This repository contains the implementation of a U-Net architecture for semantic segmentation of images using convolutional neural networks (CNNs). Semantic segmentation is a computer vision task where the goal is to classify each pixel in an image into a specific class, allowing for detailed understanding and localization of objects within the scene.
The U-Net architecture, introduced by Ronneberger et al. in 2015, has proven to be highly effective for image segmentation tasks. This repository serves as a guide and codebase for building and training a U-Net model for your own semantic segmentation projects.
Data Loading and Augmentation The code includes a custom dataset class, ImageSegmentation, derived from PyTorch's Dataset class. It loads images and corresponding labels from specified directories. It also implements data augmentation techniques, such as random horizontal flipping and random cropping, to enhance the diversity of the training data.
Convolutional Block There is a basic convolutional block, ConvBlockStudent, that consists of a sequence of 2D convolution, ReLU activation, and Batch Normalization layers. The number of convolution layers and downsampling behavior can be configured through parameters.

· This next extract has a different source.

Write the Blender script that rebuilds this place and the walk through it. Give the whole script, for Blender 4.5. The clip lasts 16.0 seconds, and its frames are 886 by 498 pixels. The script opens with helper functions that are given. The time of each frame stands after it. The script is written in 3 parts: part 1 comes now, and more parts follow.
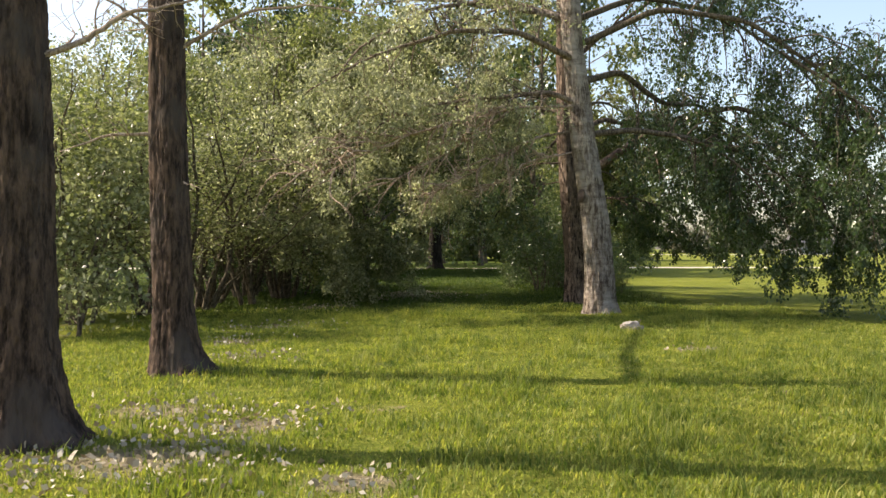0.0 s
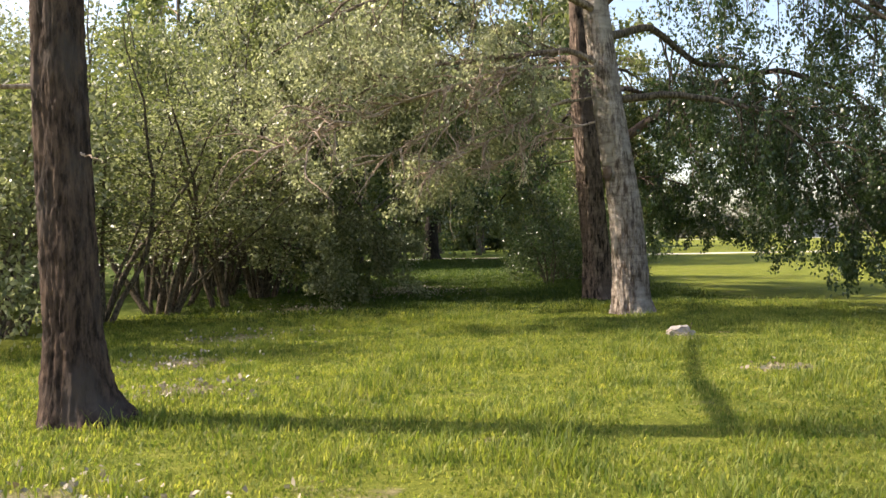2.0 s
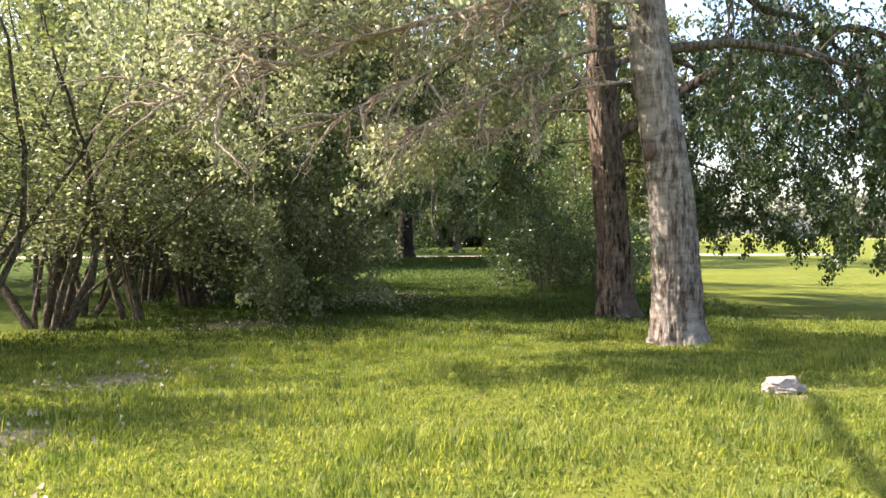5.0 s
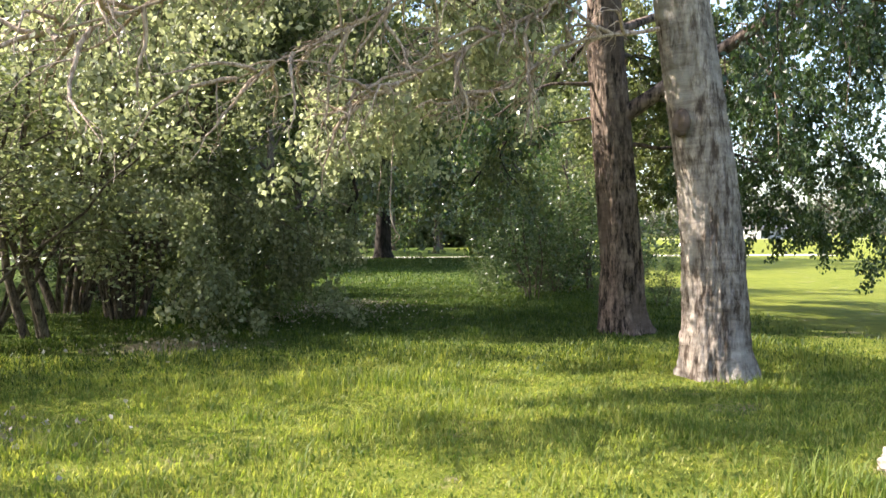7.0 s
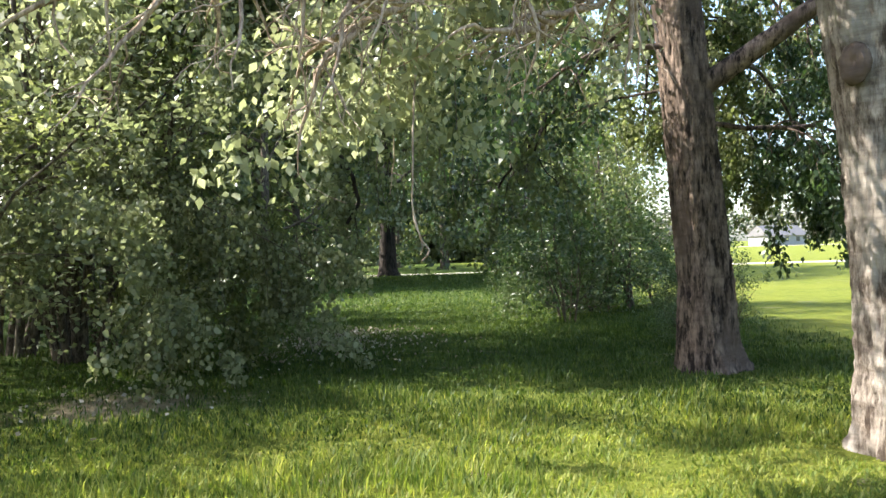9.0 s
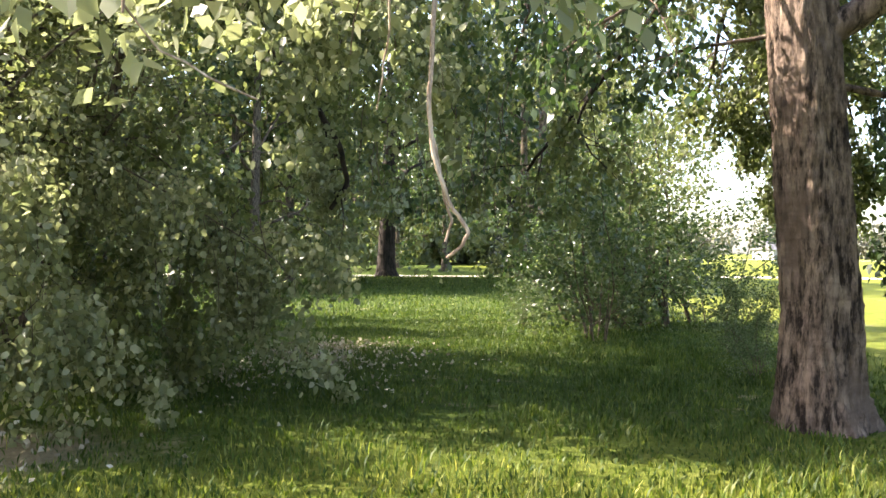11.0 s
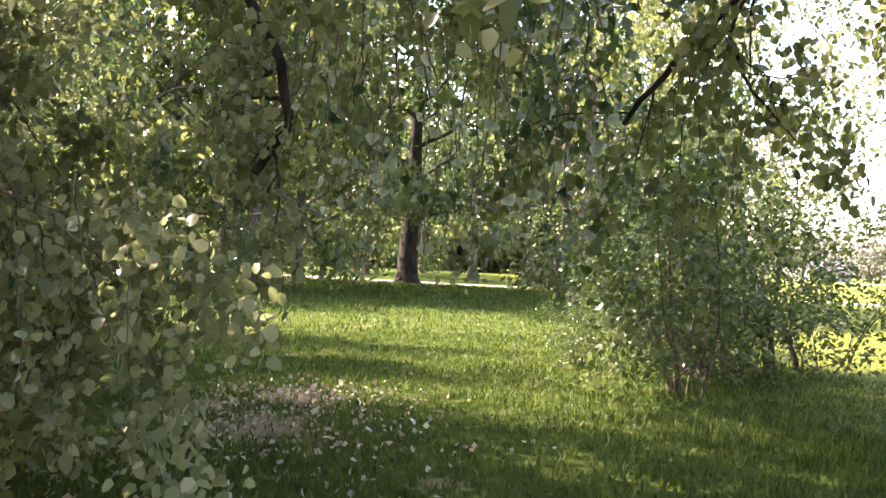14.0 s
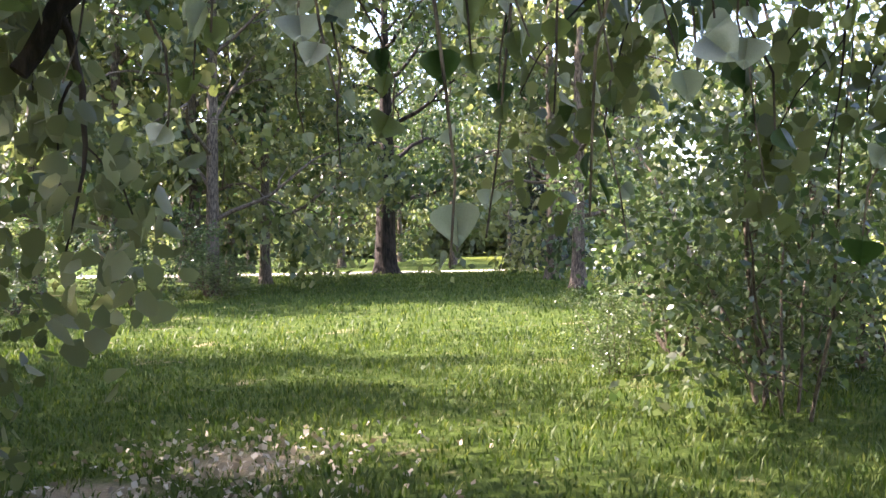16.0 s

U-Net Architecture The U-Net architecture, implemented in the UNetStudent class, follows a typical U-Net structure with an encoder and decoder. The encoder downsamples the input image, while the decoder upsamples and fuses information from the encoder. Skip connections are used to concatenate feature maps from the encoder to the corresponding decoder layers. The output layer uses a 3x3 convolution to produce segmentation results with the specified number of classes.
Evaluation Metric The code defines a function, IoU (Intersection over Union), for calculating per-class and mean IoU metrics. It compares predicted and target labels, taking into account an optional ignore index for certain classes.
Usage The code provides default transformations for training and testing images and labels. It sets up a PyTorch DataLoader for loading the dataset and utilizes the U-Net model for semantic segmentation. The model can be trained and evaluated using appropriate functions.